>> Start Available data
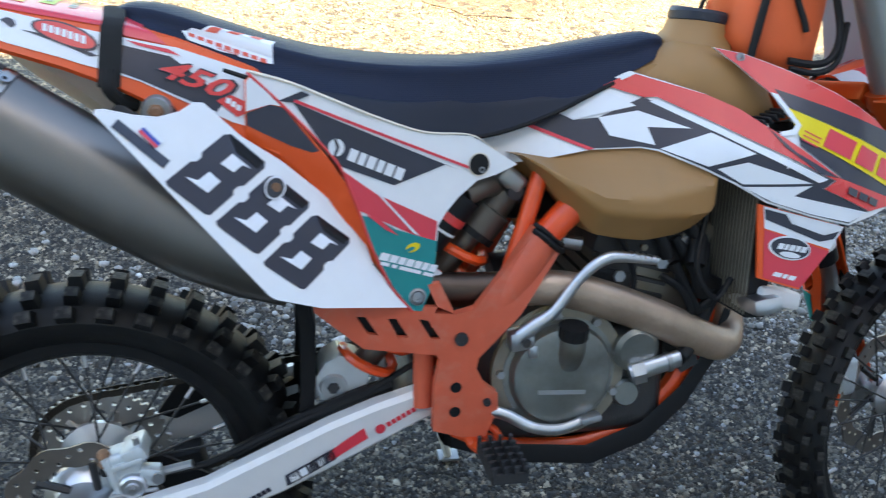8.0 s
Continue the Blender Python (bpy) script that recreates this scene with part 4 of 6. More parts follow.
for k in range(10):
    a = 2 * math.pi * k / 10
    part("cap_rib", tube([(0.7025 + 0.0215 * math.cos(a), -0.138 + 0.0215 * math.sin(a), 0.610), (0.702 + 0.0215 * math.cos(a), -0.139 + 0.0215 * math.sin(a), 0.627)], 0.0018, 5, 1), BLACKP, cap)
SHAPE[0] = fit_engine
bm = lathe([(0, -0.128), (0.030, -0.127), (0.038, -0.120), (0.040, -0.07)], 28, pose(0.895, 0, 0.478))
part("oil_filter_cover", lathe([(0, -0.112), (0.020, -0.112), (0.024, -0.105), (0.024, -0.06)], 20, pose(0.885, 0, 0.400)), COVER, eng)
part("water_pump", bm, COVER, eng, "rounded water pump cover", 30)
part("pump_fitting", tube([(0.888, -0.128, 0.439), (0.908, -0.130, 0.444)], 0.0205, 6, 1), ALU, eng)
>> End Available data
#### [Short problem]
State the count of lines that contain the string "part". Nothing else is needed.

#### [Answer for the task]
5